There are still further problems. In the elite private colleges today, students who are not on scholarship pay as much as $20,000 a year in fees. I myself, a professor at Dartmouth, discern a visible sense of disappointment when the man the students are paying so much money to meet doesn't appear to be a professor in his presentation of himself. The man in jeans and ponytail who comes across as just another guy like you"-"hey, call me Tom"-is thought to be something of a cheat. Only the rare student has a genuine commitment to any subject matter, but in the social roles of "student" and professor" the student still expects such commitment from the man on the other side of the lectern; he expects something different from what he is being given by much of the professoriate today.

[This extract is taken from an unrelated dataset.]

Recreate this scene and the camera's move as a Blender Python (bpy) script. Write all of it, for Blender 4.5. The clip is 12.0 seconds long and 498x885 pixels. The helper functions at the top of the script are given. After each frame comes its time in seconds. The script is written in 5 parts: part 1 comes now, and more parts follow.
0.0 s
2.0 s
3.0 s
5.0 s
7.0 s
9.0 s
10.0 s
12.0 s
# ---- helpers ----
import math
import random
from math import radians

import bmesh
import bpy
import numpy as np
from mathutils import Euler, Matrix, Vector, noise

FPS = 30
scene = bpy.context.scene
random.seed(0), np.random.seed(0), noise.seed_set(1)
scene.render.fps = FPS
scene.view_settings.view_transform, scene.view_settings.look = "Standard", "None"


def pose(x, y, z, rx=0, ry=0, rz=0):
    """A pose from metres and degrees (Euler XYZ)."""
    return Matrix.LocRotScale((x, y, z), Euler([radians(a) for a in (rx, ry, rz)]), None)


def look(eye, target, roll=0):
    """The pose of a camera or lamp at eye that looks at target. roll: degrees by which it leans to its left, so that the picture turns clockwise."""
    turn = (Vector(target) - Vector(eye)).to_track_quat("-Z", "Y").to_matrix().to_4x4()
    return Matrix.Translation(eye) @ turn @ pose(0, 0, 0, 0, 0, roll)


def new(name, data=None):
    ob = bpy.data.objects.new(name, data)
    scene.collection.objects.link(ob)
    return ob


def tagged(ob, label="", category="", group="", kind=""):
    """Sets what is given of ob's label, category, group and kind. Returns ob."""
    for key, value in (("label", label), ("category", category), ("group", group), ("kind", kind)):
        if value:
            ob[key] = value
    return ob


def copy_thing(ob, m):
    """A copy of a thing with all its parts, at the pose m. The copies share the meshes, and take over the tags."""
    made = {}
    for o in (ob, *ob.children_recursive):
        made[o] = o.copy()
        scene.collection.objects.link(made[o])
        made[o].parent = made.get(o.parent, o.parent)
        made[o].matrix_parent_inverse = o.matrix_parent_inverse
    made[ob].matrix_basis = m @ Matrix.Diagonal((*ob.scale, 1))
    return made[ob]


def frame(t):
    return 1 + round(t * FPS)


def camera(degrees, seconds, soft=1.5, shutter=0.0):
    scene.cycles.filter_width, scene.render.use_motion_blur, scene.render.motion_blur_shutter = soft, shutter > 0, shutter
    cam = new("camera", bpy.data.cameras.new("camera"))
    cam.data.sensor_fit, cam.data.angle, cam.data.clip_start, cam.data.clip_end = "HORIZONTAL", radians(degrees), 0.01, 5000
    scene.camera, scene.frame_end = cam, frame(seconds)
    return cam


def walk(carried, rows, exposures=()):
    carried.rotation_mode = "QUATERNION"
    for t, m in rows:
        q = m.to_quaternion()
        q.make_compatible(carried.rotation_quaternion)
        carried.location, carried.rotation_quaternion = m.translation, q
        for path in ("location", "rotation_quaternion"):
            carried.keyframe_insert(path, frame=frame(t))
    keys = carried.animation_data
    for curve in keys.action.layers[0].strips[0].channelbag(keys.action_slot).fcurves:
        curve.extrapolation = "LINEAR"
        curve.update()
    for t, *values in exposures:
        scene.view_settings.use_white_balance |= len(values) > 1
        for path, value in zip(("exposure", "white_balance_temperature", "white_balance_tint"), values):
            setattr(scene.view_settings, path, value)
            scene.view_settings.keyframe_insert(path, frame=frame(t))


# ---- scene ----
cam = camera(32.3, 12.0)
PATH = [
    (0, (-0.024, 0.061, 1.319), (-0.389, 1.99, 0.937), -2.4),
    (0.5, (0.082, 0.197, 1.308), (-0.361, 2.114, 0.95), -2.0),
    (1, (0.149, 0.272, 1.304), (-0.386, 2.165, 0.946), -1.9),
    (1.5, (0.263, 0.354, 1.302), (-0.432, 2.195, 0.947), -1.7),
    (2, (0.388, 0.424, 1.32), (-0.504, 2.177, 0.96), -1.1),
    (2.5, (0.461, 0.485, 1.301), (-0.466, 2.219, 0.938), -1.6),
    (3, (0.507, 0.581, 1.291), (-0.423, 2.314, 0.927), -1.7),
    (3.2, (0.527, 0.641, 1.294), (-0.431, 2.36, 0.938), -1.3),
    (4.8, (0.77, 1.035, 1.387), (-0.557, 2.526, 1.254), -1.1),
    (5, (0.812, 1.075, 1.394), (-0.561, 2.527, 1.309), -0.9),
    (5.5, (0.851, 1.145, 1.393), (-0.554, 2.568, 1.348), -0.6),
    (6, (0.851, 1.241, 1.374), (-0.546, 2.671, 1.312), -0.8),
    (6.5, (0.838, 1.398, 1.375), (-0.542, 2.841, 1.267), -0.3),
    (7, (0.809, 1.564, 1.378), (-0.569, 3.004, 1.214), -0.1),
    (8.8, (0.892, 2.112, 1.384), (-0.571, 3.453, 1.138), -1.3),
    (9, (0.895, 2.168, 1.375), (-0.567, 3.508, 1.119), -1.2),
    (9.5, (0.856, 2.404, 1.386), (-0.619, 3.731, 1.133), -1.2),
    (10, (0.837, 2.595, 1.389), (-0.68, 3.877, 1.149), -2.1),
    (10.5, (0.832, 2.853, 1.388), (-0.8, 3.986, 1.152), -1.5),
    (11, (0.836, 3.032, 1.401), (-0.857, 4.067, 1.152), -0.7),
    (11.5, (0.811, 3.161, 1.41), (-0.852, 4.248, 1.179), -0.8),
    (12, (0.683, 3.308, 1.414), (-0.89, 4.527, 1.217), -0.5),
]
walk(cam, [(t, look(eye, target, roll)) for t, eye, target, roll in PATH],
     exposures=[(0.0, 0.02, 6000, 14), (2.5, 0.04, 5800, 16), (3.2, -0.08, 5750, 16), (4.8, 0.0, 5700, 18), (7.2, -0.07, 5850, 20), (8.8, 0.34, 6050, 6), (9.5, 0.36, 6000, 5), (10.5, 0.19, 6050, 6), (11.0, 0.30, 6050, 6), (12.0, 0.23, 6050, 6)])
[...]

It is not altogether clear when the vast slide occurred. In his important collection of essays entitled The Culture We Deserve, Jacques Barzun writes that "Right now, for example, one can ask whether all over the world the idea of the university has not been battered without hope of recovery for a long time."
Mr. Barzun traces the slide to the passion for specialization in the college curriculum at the turn of the century. Surely another factor has been the vast amount of money pouring into the universities, which has made the academy a growth industry, so that people now are going into the academy and even running it who have no love for the academic vocation. They are in it for power and status and, often, big bucks.
AT THE SAME TIME, because of this comprehensive lack of vocation, the academy has begun desiring to be an "action" institution. If Karl Marx thought that the job of philosophy was not to understand the world but to change it (which is precisely wrong), so does today's academy. It has constituted itself as a political party, not an agency of understanding. We hear all the time about "divestment," but very seldom about the history of South Africa.
Through my own field-glasses at trench level, I think the students may tip the balance in a useful direction. It is only the very rare student who will always and under any conditions be brilliant and unpredictable. But even the student herd now seems tired of the guy in jeans who has a "Marxist perspective." I have been considering offering a course from a "Ptolemaic perspective."